═══ Material ═══

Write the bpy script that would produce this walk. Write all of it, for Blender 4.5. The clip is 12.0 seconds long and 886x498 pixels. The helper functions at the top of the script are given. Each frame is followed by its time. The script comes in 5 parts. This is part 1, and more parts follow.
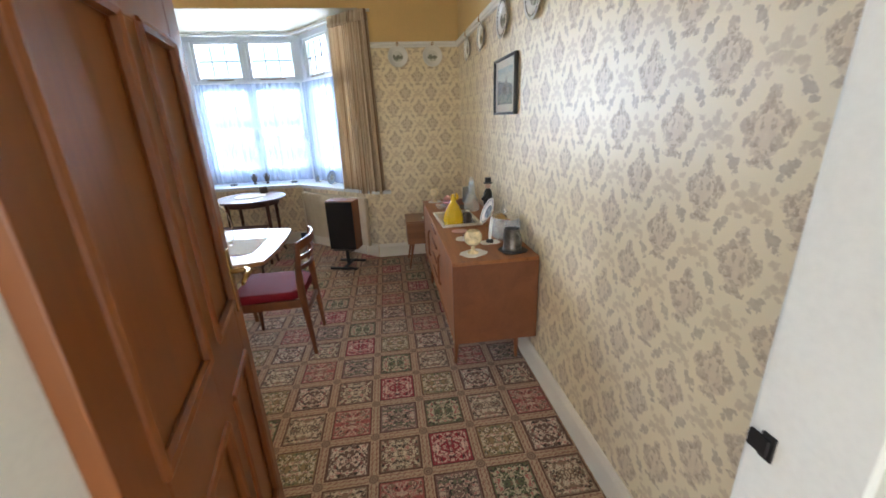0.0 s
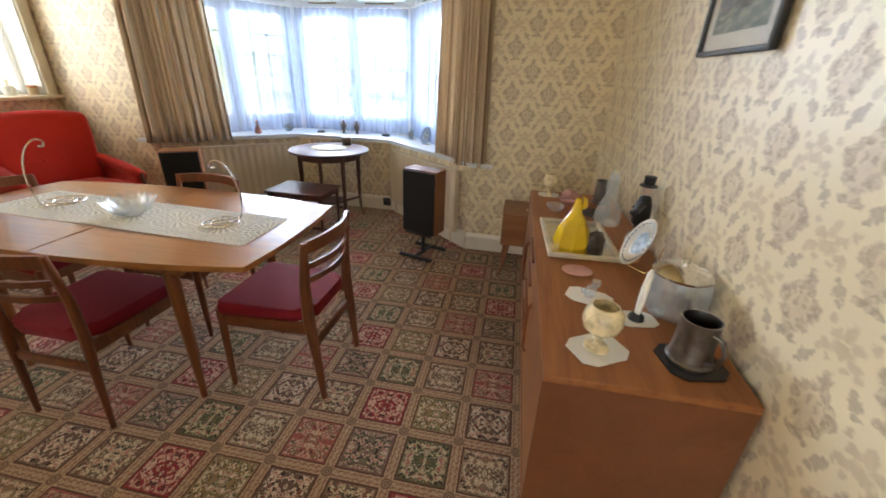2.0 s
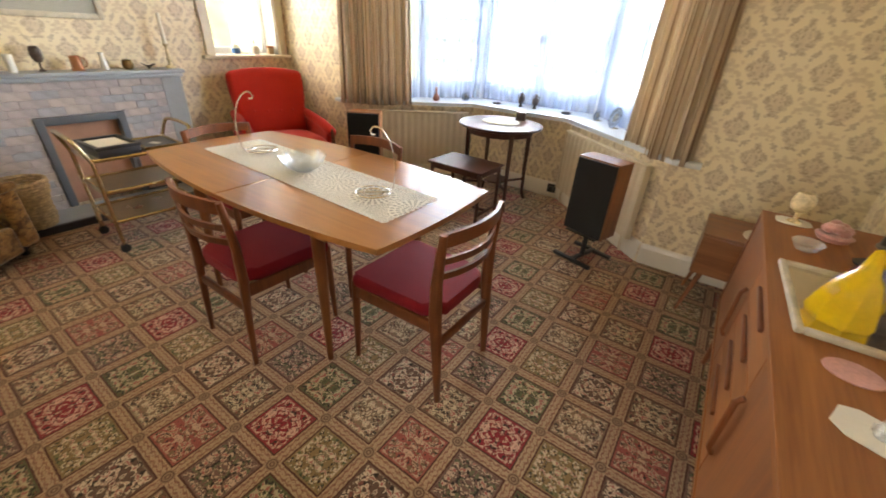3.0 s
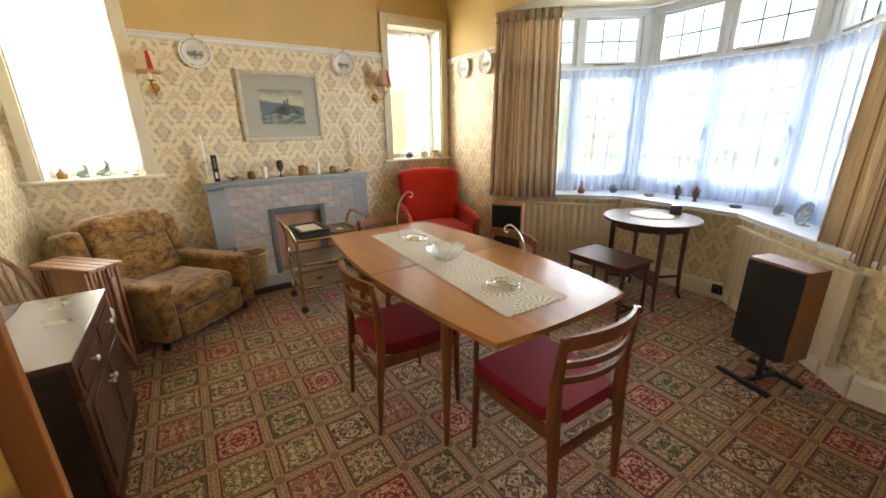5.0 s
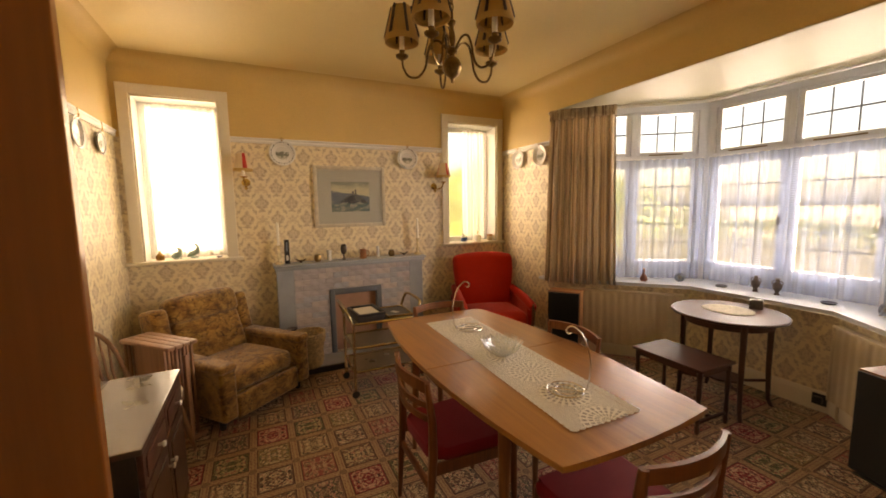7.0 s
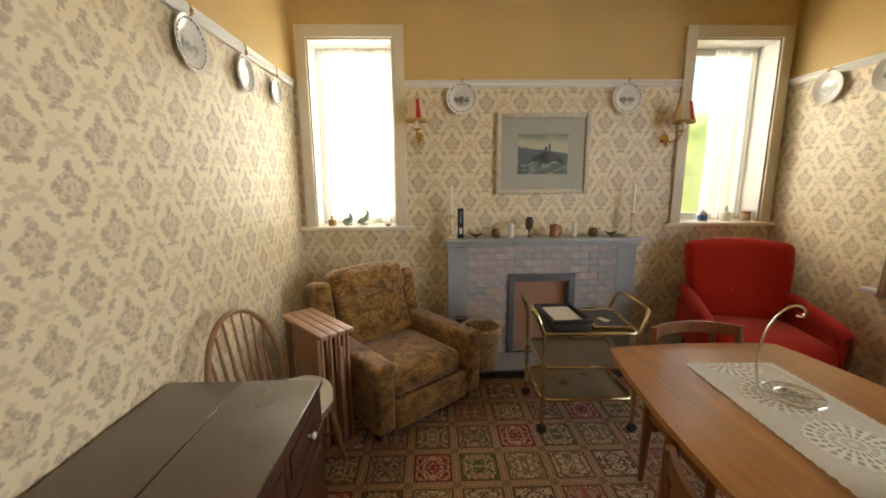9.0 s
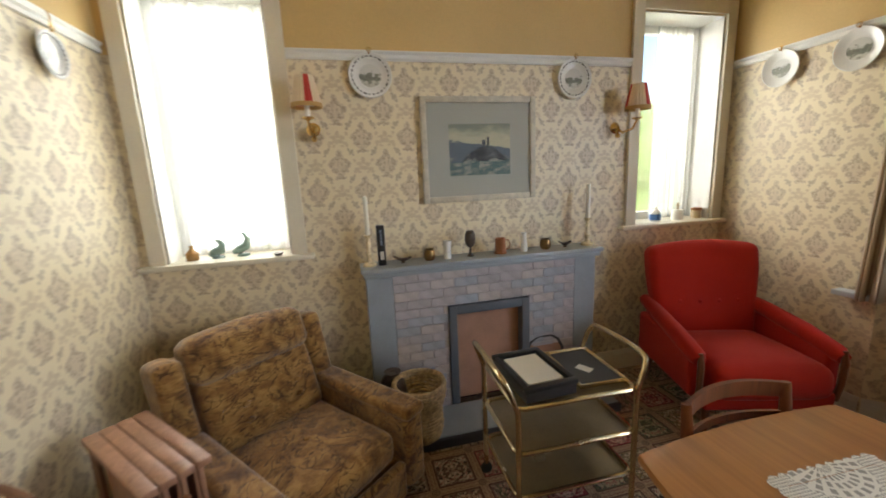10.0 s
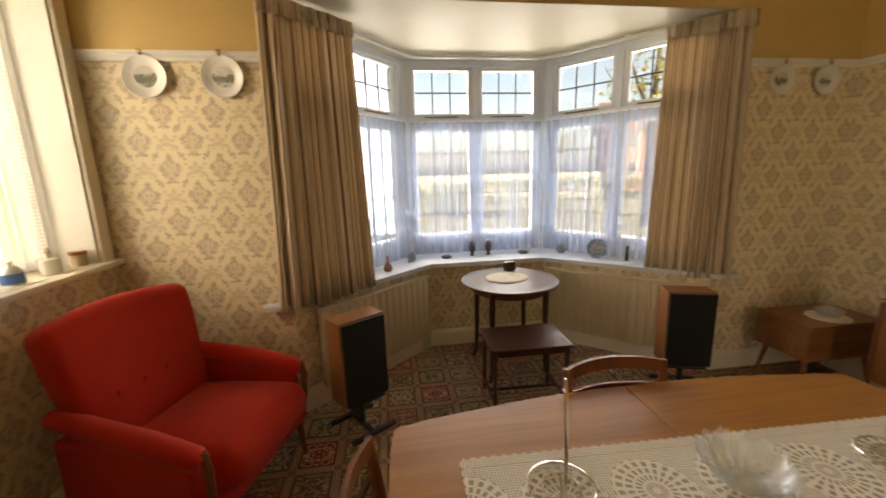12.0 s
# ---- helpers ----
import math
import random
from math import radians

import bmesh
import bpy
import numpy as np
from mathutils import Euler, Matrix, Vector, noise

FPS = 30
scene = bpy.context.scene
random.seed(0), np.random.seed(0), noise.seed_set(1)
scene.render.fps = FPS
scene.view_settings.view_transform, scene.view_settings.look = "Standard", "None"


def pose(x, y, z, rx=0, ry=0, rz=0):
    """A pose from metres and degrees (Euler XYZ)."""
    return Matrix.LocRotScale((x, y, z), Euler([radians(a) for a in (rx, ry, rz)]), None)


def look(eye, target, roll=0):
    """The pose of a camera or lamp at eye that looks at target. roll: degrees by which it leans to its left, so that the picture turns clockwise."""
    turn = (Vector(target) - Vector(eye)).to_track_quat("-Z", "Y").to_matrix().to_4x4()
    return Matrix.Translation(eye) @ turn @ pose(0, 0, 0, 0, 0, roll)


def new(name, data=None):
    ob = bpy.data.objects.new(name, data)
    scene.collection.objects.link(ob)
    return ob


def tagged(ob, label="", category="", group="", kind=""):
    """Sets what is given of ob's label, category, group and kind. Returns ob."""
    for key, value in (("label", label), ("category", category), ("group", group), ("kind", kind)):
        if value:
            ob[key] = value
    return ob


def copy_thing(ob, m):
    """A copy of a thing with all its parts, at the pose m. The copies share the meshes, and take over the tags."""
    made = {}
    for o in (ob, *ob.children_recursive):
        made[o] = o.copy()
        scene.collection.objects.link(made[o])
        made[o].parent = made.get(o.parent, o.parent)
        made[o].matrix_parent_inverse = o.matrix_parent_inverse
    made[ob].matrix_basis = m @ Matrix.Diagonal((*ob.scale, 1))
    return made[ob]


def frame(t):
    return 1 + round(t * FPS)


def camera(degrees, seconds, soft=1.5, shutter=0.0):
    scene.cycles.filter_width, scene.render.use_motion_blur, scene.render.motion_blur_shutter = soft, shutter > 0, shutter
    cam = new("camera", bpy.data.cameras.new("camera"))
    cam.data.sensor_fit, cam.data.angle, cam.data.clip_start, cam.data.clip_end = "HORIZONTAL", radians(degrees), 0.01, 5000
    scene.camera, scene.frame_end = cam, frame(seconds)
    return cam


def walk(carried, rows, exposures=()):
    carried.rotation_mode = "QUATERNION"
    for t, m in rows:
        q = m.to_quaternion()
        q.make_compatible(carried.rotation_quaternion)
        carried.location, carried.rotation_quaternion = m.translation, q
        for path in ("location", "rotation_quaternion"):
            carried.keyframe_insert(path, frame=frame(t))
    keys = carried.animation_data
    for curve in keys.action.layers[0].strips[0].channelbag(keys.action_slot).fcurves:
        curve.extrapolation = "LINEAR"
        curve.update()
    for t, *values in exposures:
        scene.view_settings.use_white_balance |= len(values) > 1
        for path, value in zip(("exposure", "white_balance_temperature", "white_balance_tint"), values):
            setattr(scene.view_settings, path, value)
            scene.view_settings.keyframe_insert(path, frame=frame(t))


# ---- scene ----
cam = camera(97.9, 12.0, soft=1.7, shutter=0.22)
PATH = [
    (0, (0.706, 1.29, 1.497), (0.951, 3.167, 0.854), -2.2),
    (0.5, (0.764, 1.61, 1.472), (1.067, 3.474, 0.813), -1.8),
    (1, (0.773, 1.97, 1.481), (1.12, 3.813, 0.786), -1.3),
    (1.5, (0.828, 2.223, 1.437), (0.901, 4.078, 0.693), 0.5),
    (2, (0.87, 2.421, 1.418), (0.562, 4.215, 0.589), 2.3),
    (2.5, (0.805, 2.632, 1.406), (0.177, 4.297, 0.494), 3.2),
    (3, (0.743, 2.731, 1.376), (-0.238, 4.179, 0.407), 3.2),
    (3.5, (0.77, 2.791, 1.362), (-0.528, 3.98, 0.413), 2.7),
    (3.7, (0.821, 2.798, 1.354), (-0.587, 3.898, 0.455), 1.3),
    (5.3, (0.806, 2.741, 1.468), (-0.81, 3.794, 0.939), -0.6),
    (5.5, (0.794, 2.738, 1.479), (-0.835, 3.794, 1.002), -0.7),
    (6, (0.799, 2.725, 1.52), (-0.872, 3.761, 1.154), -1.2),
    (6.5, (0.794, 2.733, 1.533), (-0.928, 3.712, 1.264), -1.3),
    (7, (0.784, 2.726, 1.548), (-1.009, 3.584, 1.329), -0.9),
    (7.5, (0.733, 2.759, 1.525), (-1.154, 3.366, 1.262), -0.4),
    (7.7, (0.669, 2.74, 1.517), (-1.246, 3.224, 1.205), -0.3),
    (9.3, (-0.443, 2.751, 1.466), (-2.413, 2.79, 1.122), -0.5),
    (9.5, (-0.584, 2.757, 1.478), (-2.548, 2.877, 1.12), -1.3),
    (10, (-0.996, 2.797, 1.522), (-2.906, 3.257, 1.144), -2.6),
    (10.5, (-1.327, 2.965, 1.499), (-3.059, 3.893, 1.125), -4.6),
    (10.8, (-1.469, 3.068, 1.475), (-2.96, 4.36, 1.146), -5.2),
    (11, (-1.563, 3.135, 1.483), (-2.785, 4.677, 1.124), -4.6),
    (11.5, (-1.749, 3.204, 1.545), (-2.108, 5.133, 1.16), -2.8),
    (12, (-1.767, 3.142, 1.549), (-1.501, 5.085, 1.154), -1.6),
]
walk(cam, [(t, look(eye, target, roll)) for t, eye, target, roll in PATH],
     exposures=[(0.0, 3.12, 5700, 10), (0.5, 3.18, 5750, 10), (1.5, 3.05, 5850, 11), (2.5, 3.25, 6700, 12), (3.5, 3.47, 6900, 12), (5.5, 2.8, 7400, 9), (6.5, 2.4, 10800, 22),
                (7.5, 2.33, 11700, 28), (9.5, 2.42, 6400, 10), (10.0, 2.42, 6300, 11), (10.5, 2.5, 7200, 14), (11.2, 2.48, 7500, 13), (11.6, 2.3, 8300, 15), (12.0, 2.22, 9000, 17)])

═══

▸ **Work to do**
Nothing but the lines from the one with "q.make_compatible(carried.rotation_quaternion)" through the one with "for curve in" should be repeated, and each exactly.

▸ **Correct result**
        q.make_compatible(carried.rotation_quaternion)
        carried.location, carried.rotation_quaternion = m.translation, q
        for path in ("location", "rotation_quaternion"):
            carried.keyframe_insert(path, frame=frame(t))
    keys = carried.animation_data
    for curve in keys.action.layers[0].strips[0].channelbag(keys.action_slot).fcurves:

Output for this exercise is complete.